Мы с Владимиром Георгиевичем долго сохраняли дружество, ибо иллюзией чувств некогда спасли психику от растления и омертвения, украсив жизнь чувствами истинной влюбленности, чуть миновала жесточайшая полоса биологической борьбы за существование — голод и смрад быта. Окутывание эротики флером чувств тоже служило сопротивлением распаду личности, который был предусмотрен для заключенной в лагери интеллигенции.
Я это хорошо уже понимала и «подыгрывала» В. Г. в дальнейшей нашей лагерной переписке, которая, кстати сказать, была единственной возможностью писательства. Я нашла для него образ чайки, подсказанный мне в одинокие ночи в оледенелой анжерской каптерке контуром белоснежной птицы из инея на черном стекле окна. И переписка не обязывала меня ни к каким унижениям.
Он писал много и красиво, посылал свои стихи с рыдающими интонациями. Чтобы проверить не теряются ли письма, мы их нумеровали: опус 1, опус 2. Прибежала девка-цензорша: «Что это за шифр: «ор-2», «ор-8..?». Пришлось объяснить. «Вот я вам завидую: ка-ак он вас лю-бит!»
Цензоров мы обычно игнорировали, как животных, не стеснялись. Еще в Белово цензор, принося мне послания мужа, сказал однажды: «Читая ваши письма, я понял, что такое муж и жена».

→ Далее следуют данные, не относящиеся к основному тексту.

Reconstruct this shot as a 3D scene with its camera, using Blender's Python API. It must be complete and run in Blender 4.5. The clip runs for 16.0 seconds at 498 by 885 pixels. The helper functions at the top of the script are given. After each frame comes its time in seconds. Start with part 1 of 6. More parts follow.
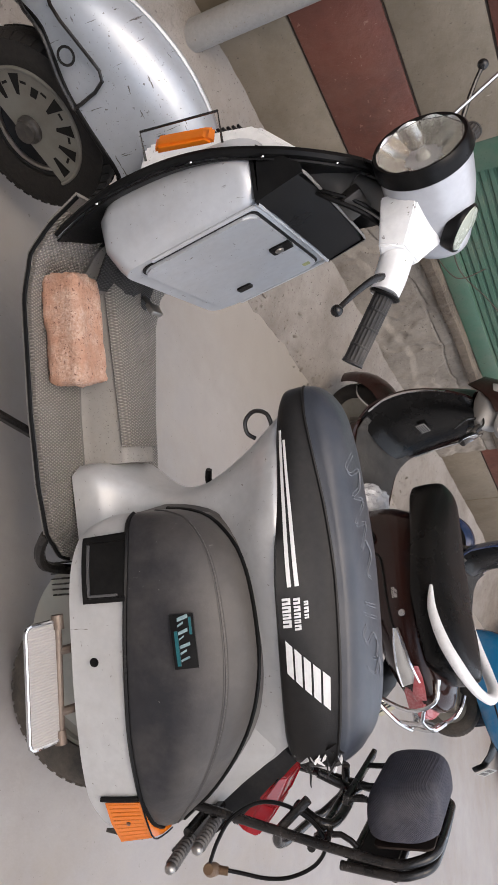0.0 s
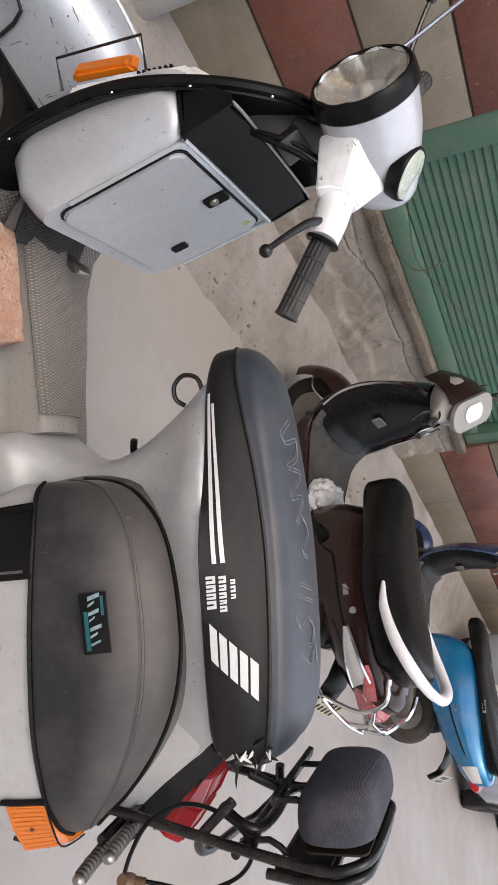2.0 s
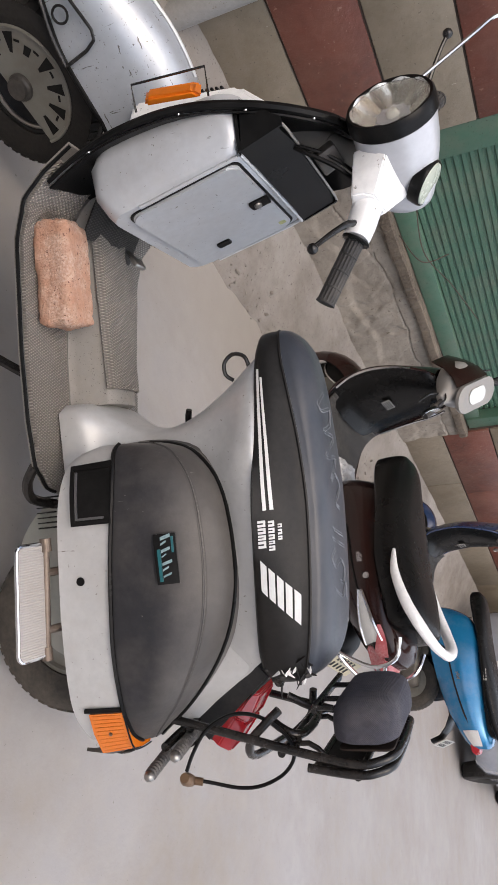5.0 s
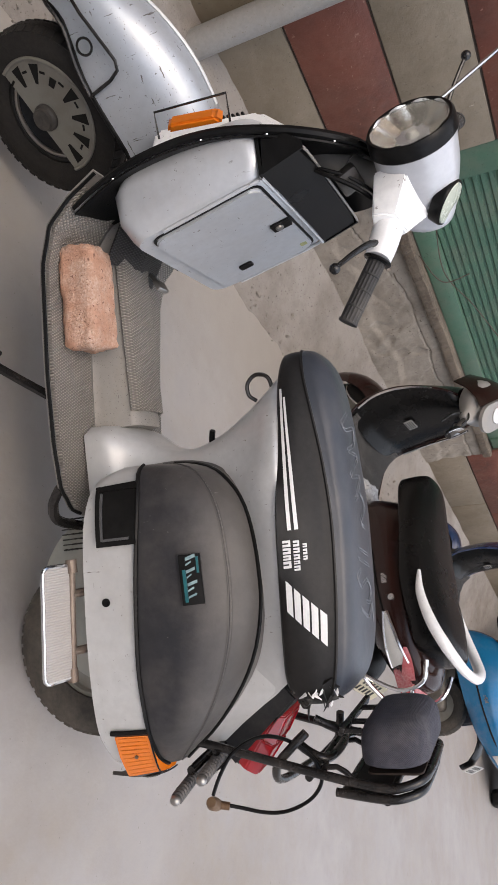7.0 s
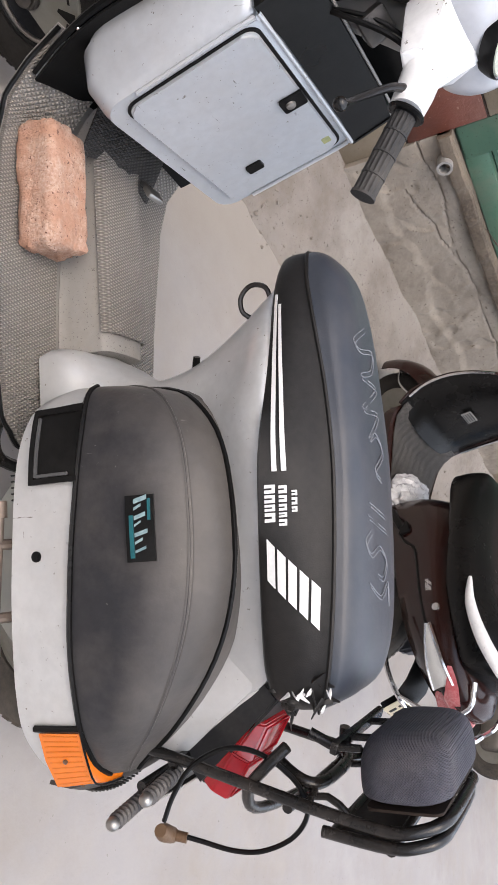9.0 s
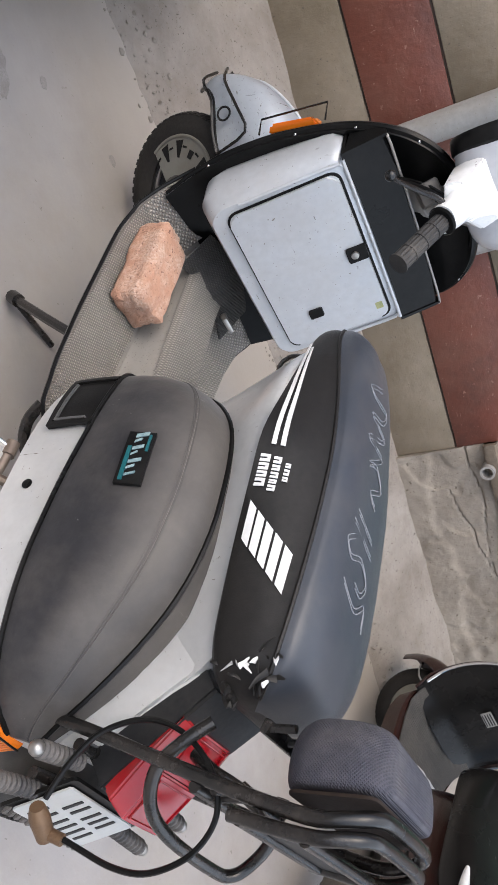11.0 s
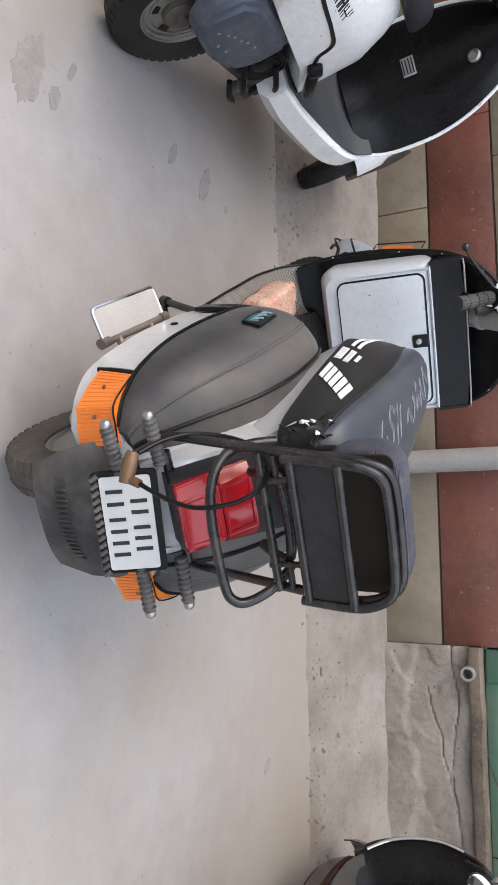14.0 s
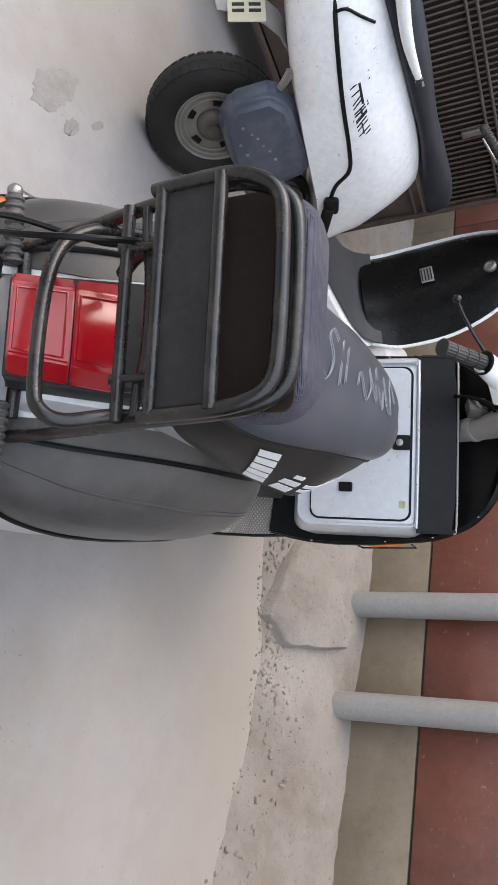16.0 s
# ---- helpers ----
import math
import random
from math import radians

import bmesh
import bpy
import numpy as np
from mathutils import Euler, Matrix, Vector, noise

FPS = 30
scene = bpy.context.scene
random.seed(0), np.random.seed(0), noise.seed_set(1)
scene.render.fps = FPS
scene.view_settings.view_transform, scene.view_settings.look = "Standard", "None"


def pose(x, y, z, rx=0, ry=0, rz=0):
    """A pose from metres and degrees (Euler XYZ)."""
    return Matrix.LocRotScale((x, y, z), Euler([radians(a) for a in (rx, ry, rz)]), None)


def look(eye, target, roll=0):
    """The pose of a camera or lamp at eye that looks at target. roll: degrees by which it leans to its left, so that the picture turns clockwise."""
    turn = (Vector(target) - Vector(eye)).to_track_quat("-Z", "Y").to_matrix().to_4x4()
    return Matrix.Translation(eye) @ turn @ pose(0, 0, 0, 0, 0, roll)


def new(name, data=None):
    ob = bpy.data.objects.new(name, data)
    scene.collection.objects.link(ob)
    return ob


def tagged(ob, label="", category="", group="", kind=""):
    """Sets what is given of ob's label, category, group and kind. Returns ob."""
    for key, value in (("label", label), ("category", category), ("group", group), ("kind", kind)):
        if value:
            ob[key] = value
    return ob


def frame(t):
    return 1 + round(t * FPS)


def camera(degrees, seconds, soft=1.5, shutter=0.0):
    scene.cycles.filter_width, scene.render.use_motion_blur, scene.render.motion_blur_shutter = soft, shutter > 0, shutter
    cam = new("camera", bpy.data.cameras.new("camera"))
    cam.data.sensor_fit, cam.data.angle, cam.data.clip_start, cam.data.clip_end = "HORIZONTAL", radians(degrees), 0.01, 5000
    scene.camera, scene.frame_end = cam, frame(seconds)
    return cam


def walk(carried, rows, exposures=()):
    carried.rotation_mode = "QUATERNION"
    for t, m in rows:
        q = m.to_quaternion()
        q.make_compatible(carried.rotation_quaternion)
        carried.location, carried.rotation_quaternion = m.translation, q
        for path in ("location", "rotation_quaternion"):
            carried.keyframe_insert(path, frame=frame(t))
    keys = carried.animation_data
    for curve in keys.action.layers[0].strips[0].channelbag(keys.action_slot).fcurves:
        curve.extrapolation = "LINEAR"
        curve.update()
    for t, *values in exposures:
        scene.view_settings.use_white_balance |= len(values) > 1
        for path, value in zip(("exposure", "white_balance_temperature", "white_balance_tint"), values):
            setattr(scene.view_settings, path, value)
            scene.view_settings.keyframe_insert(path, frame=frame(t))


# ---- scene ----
cam = camera(37.2, 16.0, 1.2)
PATH = [
    (0, (-0.684, -0.005, 1.371), (0.831, 0.967, 0.498), 81.2),
    (0.5, (-0.593, 0.0, 1.365), (0.95, 0.94, 0.506), 81.4),
    (1, (-0.531, -0.006, 1.348), (1.026, 0.913, 0.491), 82.3),
    (1.5, (-0.509, -0.015, 1.36), (1.003, 1.009, 0.545), 80.8),
    (2, (-0.511, -0.006, 1.369), (1.029, 1.0, 0.581), 81.8),
    (2.5, (-0.562, 0.029, 1.38), (1.001, 0.988, 0.581), 81.5),
    (3, (-0.638, 0.04, 1.368), (0.992, 0.819, 0.51), 83.7),
    (3.5, (-0.674, -0.006, 1.383), (0.962, 0.857, 0.624), 83.3),
    (4, (-0.698, -0.118, 1.38), (0.921, 0.789, 0.636), 83.6),
    (4.2, (-0.71, -0.149, 1.377), (0.879, 0.796, 0.615), 83.5),
    (6.3, (-0.715, -0.19, 1.374), (0.817, 0.82, 0.579), 81.2),
    (6.5, (-0.716, -0.183, 1.371), (0.81, 0.838, 0.577), 80.9),
    (7, (-0.714, -0.187, 1.37), (0.784, 0.844, 0.538), 80.7),
    (7.5, (-0.713, -0.2, 1.367), (0.754, 0.863, 0.519), 80.7),
    (8, (-0.675, -0.225, 1.365), (0.76, 0.851, 0.479), 80.3),
    (8.5, (-0.558, -0.199, 1.342), (0.864, 0.854, 0.411), 78.9),
    (9, (-0.284, -0.127, 1.318), (1.096, 0.938, 0.336), 81.7),
    (9.2, (-0.202, -0.126, 1.322), (1.145, 0.955, 0.315), 82.0),
    (11.3, (0.271, -0.678, 1.308), (0.721, 1.037, 0.383), 81.8),
    (11.5, (0.338, -0.761, 1.305), (0.731, 0.973, 0.389), 83.6),
    (12, (0.449, -0.934, 1.318), (0.627, 0.884, 0.504), 83.4),
    (12.5, (0.47, -1.032, 1.312), (0.518, 0.837, 0.599), 83.4),
    (12.6, (0.48, -1.038, 1.301), (0.532, 0.835, 0.601), 83.5),
    (13, (0.524, -1.15, 1.289), (0.528, 0.692, 0.51), 84.9),
    (13.2, (0.581, -1.174, 1.276), (0.554, 0.672, 0.507), 84.7),
    (13.5, (0.698, -1.163, 1.289), (0.559, 0.665, 0.488), 83.4),
    (13.6, (0.754, -1.178, 1.299), (0.52, 0.654, 0.532), 83.3),
    (14, (0.959, -1.123, 1.283), (0.708, 0.667, 0.426), 86.4),
    (14.5, (1.073, -0.935, 1.26), (0.577, 0.805, 0.408), 84.8),
    (15, (1.19, -0.73, 1.272), (0.498, 0.865, 0.478), 83.7),
    (15.3, (1.334, -0.651, 1.272), (0.467, 0.854, 0.505), 84.5),
    (15.5, (1.421, -0.556, 1.264), (0.376, 0.852, 0.529), 86.6),
    (15.8, (1.53, -0.475, 1.268), (0.465, 0.884, 0.505), 85.8),
    (16, (1.556, -0.406, 1.263), (0.479, 0.936, 0.457), 85.4),
]
walk(cam, [(t, look(eye, target, roll)) for t, eye, target, roll in PATH],
     [(0, -0.03, 6560, 10), (1.5, 0.0, 6600, 10), (4, 0.0, 6560, 10), (7, -0.04, 6580, 10), (8.4, 0.04, 6560, 10), (9, 0.33, 6460, 10), (11.3, 0.36, 6300, 8), (12.5, 0.39, 6320, 8), (14, 0.40, 6320, 8), (15, 0.42, 6320, 8), (15.5, 0.43, 6320, 8), (16, 0.42, 6320, 8)])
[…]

Версифицировала и я, благо в каптерке впервые в лагерях была одна:
К тому времени образ мужа стал именно «образом», идеалом, «звездою», нереальным, уже почти не представляемым, но прочно сидящим в сознании. И все-таки живое, рядом горящее чувство В. Г. вытеснить его никак не сумело. Долг, долг, долг руководил мною с момента нашей разлуки в Лиенце. Как я оказалась наказана потом! Мы стали другими, новыми, во многом чужими.

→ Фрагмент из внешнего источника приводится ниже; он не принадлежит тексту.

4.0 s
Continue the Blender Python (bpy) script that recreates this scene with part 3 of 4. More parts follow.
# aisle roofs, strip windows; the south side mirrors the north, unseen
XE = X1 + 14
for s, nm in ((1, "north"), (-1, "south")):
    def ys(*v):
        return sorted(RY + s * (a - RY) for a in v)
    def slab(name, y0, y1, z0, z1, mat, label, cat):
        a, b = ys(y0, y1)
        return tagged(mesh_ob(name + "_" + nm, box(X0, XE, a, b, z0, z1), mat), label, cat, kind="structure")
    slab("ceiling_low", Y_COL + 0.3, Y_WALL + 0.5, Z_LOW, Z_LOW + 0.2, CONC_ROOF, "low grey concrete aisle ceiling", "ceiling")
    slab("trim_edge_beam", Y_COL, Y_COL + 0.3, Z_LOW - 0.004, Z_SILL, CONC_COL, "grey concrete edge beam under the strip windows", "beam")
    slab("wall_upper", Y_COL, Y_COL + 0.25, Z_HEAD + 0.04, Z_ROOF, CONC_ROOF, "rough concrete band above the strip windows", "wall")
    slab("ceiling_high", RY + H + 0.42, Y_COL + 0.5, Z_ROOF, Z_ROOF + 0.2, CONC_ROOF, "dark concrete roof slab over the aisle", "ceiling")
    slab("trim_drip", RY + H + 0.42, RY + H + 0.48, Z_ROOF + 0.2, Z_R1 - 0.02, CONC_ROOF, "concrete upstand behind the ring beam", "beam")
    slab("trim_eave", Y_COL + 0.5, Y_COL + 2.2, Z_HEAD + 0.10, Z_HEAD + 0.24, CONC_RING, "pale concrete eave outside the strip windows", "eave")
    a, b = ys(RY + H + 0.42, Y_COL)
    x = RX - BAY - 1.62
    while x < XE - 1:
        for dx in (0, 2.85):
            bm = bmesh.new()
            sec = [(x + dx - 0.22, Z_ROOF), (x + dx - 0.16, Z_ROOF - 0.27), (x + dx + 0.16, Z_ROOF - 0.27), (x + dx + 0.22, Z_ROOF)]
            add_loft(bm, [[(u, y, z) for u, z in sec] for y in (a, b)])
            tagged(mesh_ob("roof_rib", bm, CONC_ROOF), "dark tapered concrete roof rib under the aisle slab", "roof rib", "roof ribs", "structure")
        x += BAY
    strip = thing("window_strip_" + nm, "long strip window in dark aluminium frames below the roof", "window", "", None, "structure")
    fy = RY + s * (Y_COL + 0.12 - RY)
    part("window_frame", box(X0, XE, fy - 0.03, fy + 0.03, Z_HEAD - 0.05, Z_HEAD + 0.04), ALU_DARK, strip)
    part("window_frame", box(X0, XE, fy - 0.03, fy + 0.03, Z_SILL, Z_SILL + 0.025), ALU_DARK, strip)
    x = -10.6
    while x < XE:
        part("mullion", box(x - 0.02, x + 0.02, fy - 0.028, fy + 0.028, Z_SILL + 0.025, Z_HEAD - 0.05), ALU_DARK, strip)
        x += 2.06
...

Имела неосторожность в письме рассказать мужу о моем «романе». Он так и не смог понять, что в поединке трех сердец, трех человеческих душ победитель — он!
Борьба за театр и возвращение актрис продолжалась. Иванов и В. Г. делали «ходы конем». Р. было сказано: «Если не вернут меня, театру — не быть!» Ведь И. А. был у В. Г. «на крючке» с Соней, которую вместе с Леночкой привозили с Зиминки на отрывки из игранных спектаклей. А желание вернуться в театр становилось для меня не только вопросом возвращение к «себе подобным», к творчеству, но вопросом спасения жизни: я переболела бруцеллезом и с должности сестры слетела.
2. «Ход конем»
Мы кололи лед. Не помню, как называлась река в Анжеро-Судженске, на которой мы в тот день работали. Всю зиму кайлили и грузили «гравер» (гравий), несколько раз лопатили цемент — работа, при которой я получила жесточайший гнойный конъюктивит и совершенно навсегда потеряла голос, прежде богато интонированный. Чистили грейдер — шоссе от космических снегов — многие километры тяжелейшего труда. Причем в торопливости, при огромных каторжных нормах, когда медленно работать запрещалось. Со стороны зеков не могу припомнить прямой жестокости обращения со мной лично, но всегда ко мне, как к трудяге, отношение было ироническое, хотя, втянувшись, я работала, пожалуй, не хуже других. Но ко мне был какой-то «особый счет», от чужих. Те, которые знали меня в ипостаси сестры и актрисы, безоговорочно шли мне навстречу: «Борисовна работает изо всех сил, но процентов — ноль», — говорили бригадиры из наших.
В солнечный предпасхальный день, когда повсюду уже текло, бригаду послали на реку, кайлить и грузить лед для каких-то охлаждающих целей (холодильников в массовом потреблении еще не было).
Снежный матовый покров стаял, и лед, толщиною с полуэтаж дома сверкал, зеленовато- жемчужный, в солнечных лучах слепил глаза. Торопили: с заготовкой льда запаздывали, нормы дали огромные.
Самые в бригадах здоровенные девахи кайлили, пилили лед, разбивали крупные отломы кувалдами, ударяя по пешням. Звон и визжанье пил разносились далеко по реке с низкими берегами, и вблизи слышалось надсадное дыхание женщин с кувалдами. Все искрилось, звенело, пронизанное солнцем, но радости не было.